Fashion Victims: Dress at the Court of Louis XVI and Marie Antoinette by Kimberly Chrisman-Campbell

Jun 06, 2016 22:12

I've been getting really into costuming lately, for reasons I honestly can't articulate, with the result that I have been getting a LOT of costuming books on inter-library loan. I'm pretty sure the people in my local ILL office think there's a new stage or something in town. Anyway, Fashion Victims came in sometime in March and I went through it pretty damn quickly.

Fashion Victims does a very good job of striking that elusive nonfiction balance between academic rigor and readability. Chrisman-Campbell quotes extensively from contemporary material and includes as many pictures as she can; many of them were the extant examples of clothing from the period, but where she couldn't include those, she instead put in contemporary illustrations from the emerging fashion magazines of the period.

The thesis of the book is that French court fashion was so intertwined with politics and the actual life of the nation that, in some senses, the relaxing of court fashion caused the revolution by blurring class lines and allowing the lower classes to dream of a better life. I don't know that I super agree with that, but Chrisman-Campbell does make a very intriguing case. Perhaps fashion as a reflection of the class lines blurring in other senses, a correlation instead of a causation? I don't know for sure.

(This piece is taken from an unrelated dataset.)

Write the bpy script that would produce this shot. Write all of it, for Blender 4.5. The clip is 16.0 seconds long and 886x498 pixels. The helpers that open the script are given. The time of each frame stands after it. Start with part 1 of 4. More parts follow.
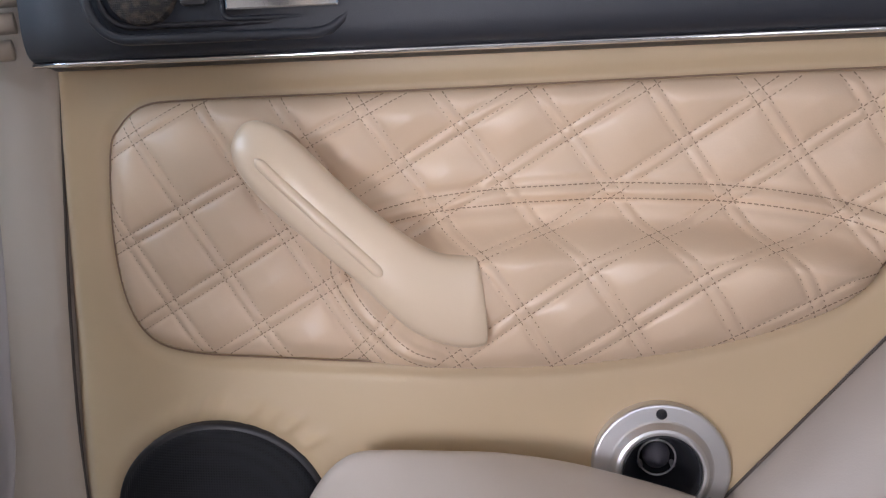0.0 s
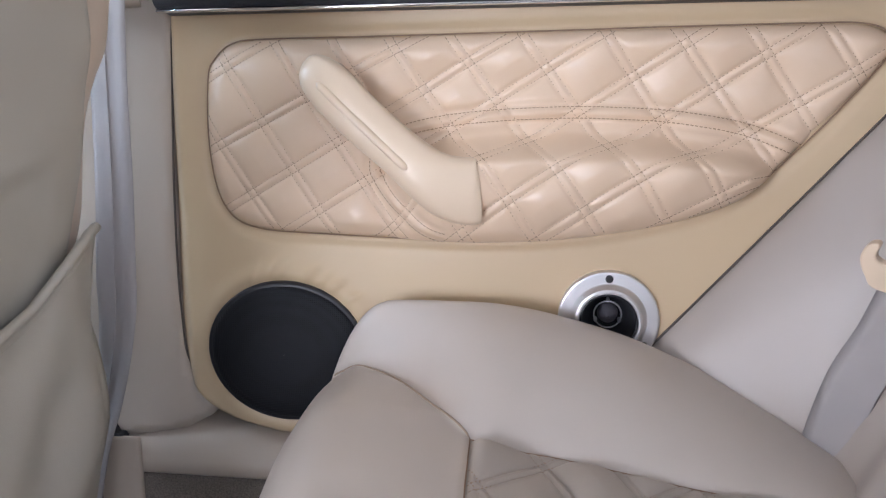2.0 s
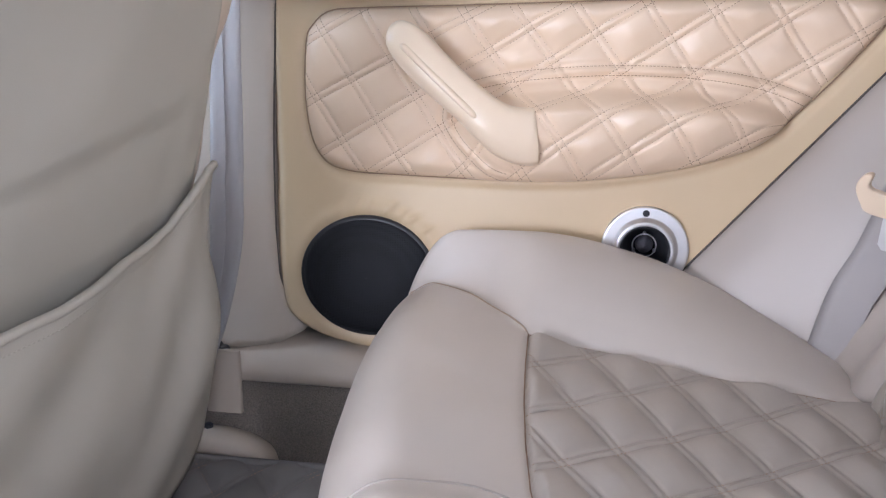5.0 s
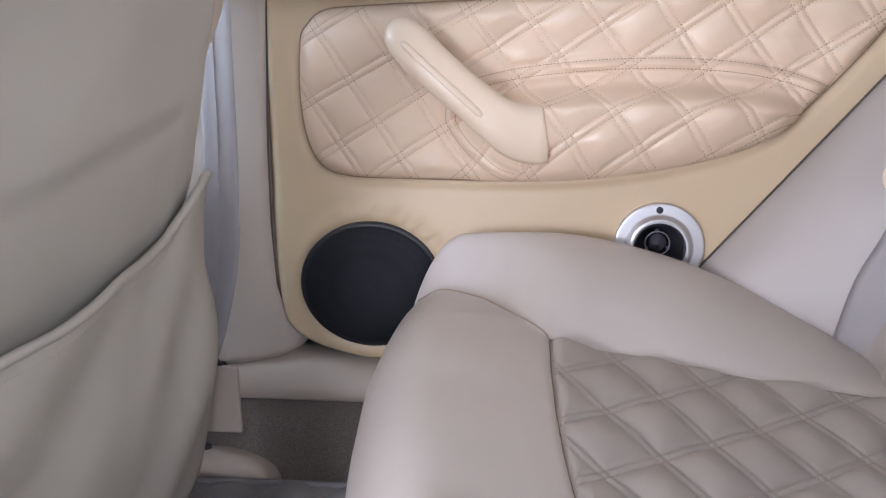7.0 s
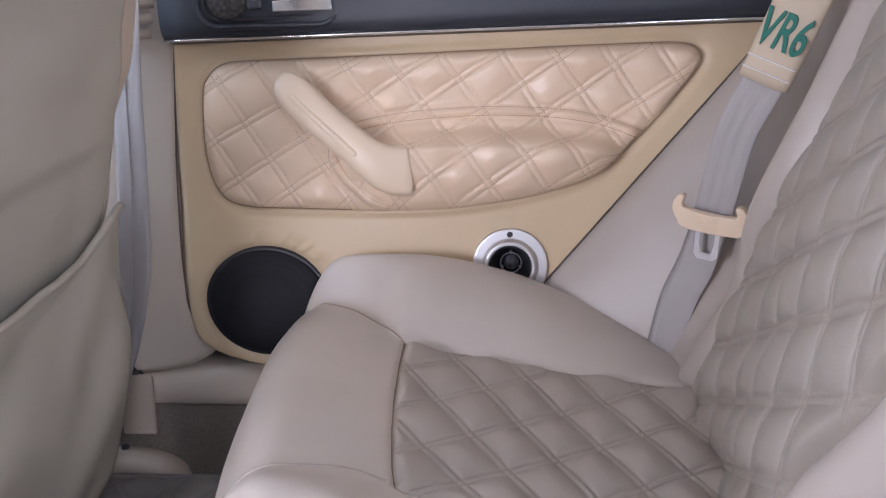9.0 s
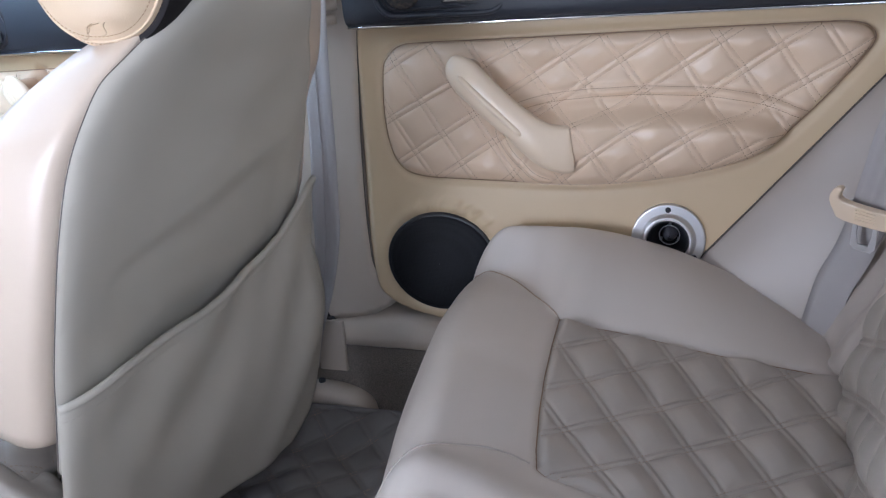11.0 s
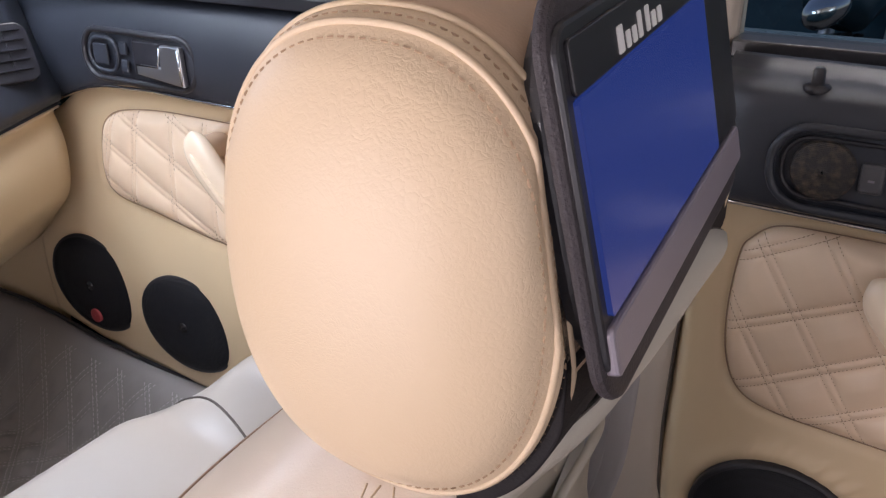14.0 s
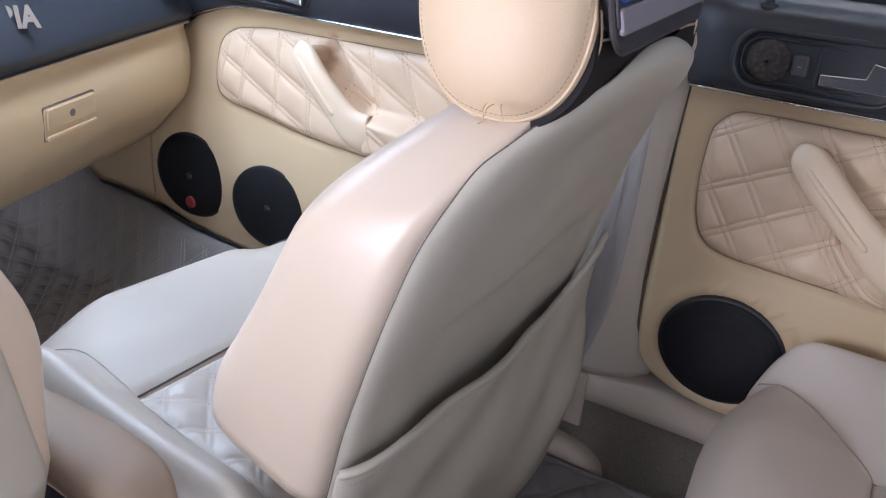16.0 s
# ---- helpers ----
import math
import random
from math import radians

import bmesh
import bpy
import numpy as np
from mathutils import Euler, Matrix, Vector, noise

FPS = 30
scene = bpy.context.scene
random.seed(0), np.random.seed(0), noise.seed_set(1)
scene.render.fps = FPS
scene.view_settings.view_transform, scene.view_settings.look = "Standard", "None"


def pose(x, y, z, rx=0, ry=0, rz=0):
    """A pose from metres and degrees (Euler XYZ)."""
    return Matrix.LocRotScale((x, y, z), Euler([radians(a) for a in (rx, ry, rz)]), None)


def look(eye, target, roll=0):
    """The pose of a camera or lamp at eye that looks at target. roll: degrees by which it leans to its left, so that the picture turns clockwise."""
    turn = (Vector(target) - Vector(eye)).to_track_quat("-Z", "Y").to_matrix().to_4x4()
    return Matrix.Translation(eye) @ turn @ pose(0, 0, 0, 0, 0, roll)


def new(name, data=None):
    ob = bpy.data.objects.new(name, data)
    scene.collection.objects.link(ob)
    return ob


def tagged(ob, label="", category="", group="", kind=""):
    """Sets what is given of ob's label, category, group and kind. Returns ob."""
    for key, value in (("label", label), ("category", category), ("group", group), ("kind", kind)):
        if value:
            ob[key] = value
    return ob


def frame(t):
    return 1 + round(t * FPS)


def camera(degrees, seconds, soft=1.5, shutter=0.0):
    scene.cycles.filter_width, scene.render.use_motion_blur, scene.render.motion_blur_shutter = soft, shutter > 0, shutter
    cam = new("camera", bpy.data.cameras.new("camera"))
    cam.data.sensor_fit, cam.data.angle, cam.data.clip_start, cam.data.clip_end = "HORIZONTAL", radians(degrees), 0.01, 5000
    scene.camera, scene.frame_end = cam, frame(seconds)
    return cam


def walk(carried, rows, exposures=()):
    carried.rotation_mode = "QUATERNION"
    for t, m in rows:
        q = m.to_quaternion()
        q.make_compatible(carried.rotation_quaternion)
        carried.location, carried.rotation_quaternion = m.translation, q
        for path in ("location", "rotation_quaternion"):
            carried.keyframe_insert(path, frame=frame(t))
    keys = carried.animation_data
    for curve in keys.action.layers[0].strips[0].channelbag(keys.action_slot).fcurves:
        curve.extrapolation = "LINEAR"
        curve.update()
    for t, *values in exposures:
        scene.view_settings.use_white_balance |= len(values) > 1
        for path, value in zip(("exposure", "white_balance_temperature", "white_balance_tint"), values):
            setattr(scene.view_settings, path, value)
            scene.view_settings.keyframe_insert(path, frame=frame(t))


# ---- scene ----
cam = camera(53.9, 16.0, soft=1.3)
PATH = [
    (0, (0.088, -0.024, 0.717), (-0.136, 1.94, 0.407), -1.8),
    (0.5, (0.087, 0.003, 0.727), (-0.095, 1.971, 0.424), -1.0),
    (1, (0.104, -0.097, 0.738), (-0.111, 1.866, 0.421), -0.6),
    (1.5, (0.134, -0.209, 0.73), (-0.146, 1.729, 0.325), -1.1),
    (2, (0.147, -0.282, 0.7), (-0.157, 1.653, 0.292), -0.6),
    (2.5, (0.152, -0.314, 0.685), (-0.184, 1.608, 0.245), -0.2),
    (3, (0.159, -0.356, 0.686), (-0.2, 1.559, 0.232), -0.2),
    (3.5, (0.166, -0.416, 0.692), (-0.209, 1.499, 0.252), 0.2),
    (4, (0.191, -0.459, 0.67), (-0.161, 1.468, 0.269), 1.3),
    (4.5, (0.199, -0.486, 0.668), (-0.171, 1.434, 0.248), 1.2),
    (5, (0.144, -0.473, 0.669), (-0.241, 1.442, 0.238), -0.2),
    (5.2, (0.112, -0.463, 0.665), (-0.267, 1.454, 0.237), -0.5),
    (7.3, (0.09, -0.44, 0.658), (-0.198, 1.496, 0.246), -2.3),
    (7.5, (0.115, -0.452, 0.668), (-0.11, 1.493, 0.259), -2.4),
    (8, (0.158, -0.491, 0.689), (-0.001, 1.465, 0.303), -2.5),
    (8.2, (0.166, -0.512, 0.688), (0.002, 1.447, 0.322), -2.2),
    (10.3, (0.328, -0.69, 0.73), (-0.168, 1.198, 0.294), -3.3),
    (10.5, (0.328, -0.683, 0.749), (-0.227, 1.181, 0.28), -3.8),
    (11, (0.297, -0.657, 0.834), (-0.359, 1.136, 0.238), -4.1),
    (11.3, (0.169, -0.643, 0.873), (-0.584, 1.09, 0.216), -4.4),
    (11.5, (0.12, -0.623, 0.88), (-0.676, 1.08, 0.198), -4.5),
    (12, (0.02, -0.46, 0.945), (-0.883, 1.164, 0.205), -5.9),
    (12.5, (-0.052, -0.341, 1.0), (-0.966, 1.276, 0.256), -2.7),
    (13, (-0.119, -0.274, 1.051), (-1.013, 1.33, 0.259), -0.2),
    (13.5, (-0.132, -0.221, 1.077), (-1.035, 1.37, 0.269), -0.1),
    (14, (-0.131, -0.187, 1.073), (-1.052, 1.391, 0.259), 0.1),
    (14.5, (-0.121, -0.203, 1.076), (-1.043, 1.385, 0.283), 1.0),
    (15, (-0.066, -0.259, 1.055), (-1.041, 1.323, 0.316), 1.4),
    (15.5, (-0.005, -0.423, 1.009), (-0.948, 1.176, 0.263), 4.5),
    (16, (0.04, -0.592, 0.969), (-0.907, 1.011, 0.239), 5.5),
]
walk(cam, [(t, look(eye, target, roll)) for t, eye, target, roll in PATH],
     [(0.0, 0.17, 6250, 17), (0.5, -0.06, 6200, 17), (1.0, 0.16, 5950, 14), (1.5, 0.36, 5900, 14), (3.5, 0.58, 5850, 15), (5.0, 0.66, 5800, 15), (7.3, 0.52, 5850, 17), (8.0, 0.44, 5950, 20), (10.5, 0.06, 5850, 20), (11.0, -0.02, 5550, 12), (11.5, -0.34, 5550, 9), (12.0, -0.32, 5900, 12), (12.5, -0.60, 6450, 20), (13.0, -0.39, 6600, 22), (14.0, -0.34, 6750, 23), (15.0, -0.42, 6450, 21), (16.0, -0.18, 5980, 18)])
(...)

A little bit about how the book itself is set up: it's divided into four parts with four distinct themes. The parts and their themes are, in order: Court and City, about the interplay of court fashion and city fashion, and the links between them; New and Novel, about the rapid evolution of fashion and the way new and novel became everyone's watchword; Fashion and Fantasy, about the way the French court appropriated various events and peoples and transformed and reflected them in their fashions; and Revolution and Recovery, about how fashion played into and was changed by the revolution and the aftermath. It's a really good read. If you're interested in costuming at all, maybe see if your local library can get hold of it for you.